Furthermore, Respondent’s commercial use of the <bunomatic.com> domain name also suggests bad faith under Policy ¶ 4(b)(iv).  In T-Mobile USA, Inc. v. utahhealth, FA 697821 (Nat. Arb. Forum June 7, 2006), the panel held that the registration and use of a domain name confusingly similar to a complainant’s mark to direct Internet traffic to a commercial “links page” constituted bad faith where the respondent was likely profiting from click-through fees or other revenue sources.  Because Respondent is using the <bunomatic.com> domain name for similar purposes, the Panel finds that Respondent is taking advantage of the confusing similarity between the disputed domain name and Complainant’s mark in order to profit from the goodwill associated with the mark.  Such conduct is indicative of bad faith registration and use under Policy ¶ 4(b)(iv).  See Yahoo! Inc. v. Web Master, FA 127717 (Nat. Arb.
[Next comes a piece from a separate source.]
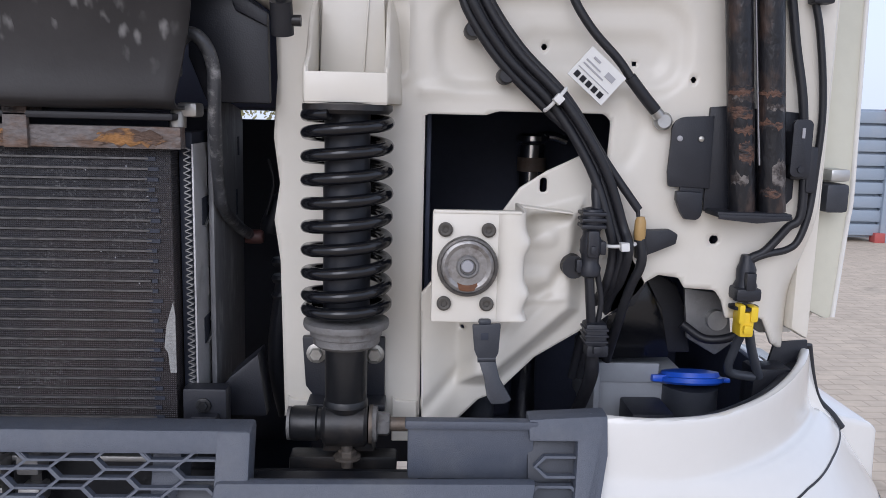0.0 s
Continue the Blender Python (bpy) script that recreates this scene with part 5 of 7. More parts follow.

Forum Nov. 27, 2002) (“By use of <yahgo.com> to operate its search engine, a name that infringes upon Complainant’s mark, Respondent is found to have created circumstances indicating that Respondent, by using the domain name, has intentionally attempted to attract, for commercial gain, Internet users to Respondent’s website by creating a likelihood of confusion with Complainant’s mark as to the source, sponsorship, affiliation, or endorsement of the website or of a product or service on the website as proscribed in Policy ¶ 4(b)(iv).”).

 

The Panel finds that Complainant has satisfied this element of the Policy.

 

DECISION

Having established all three elements required under the ICANN Policy, the Panel concludes that relief shall be GRANTED.

 

Accordingly, it is Ordered that the <bunomatic.com> domain name be TRANSFERRED from Respondent to Complainant.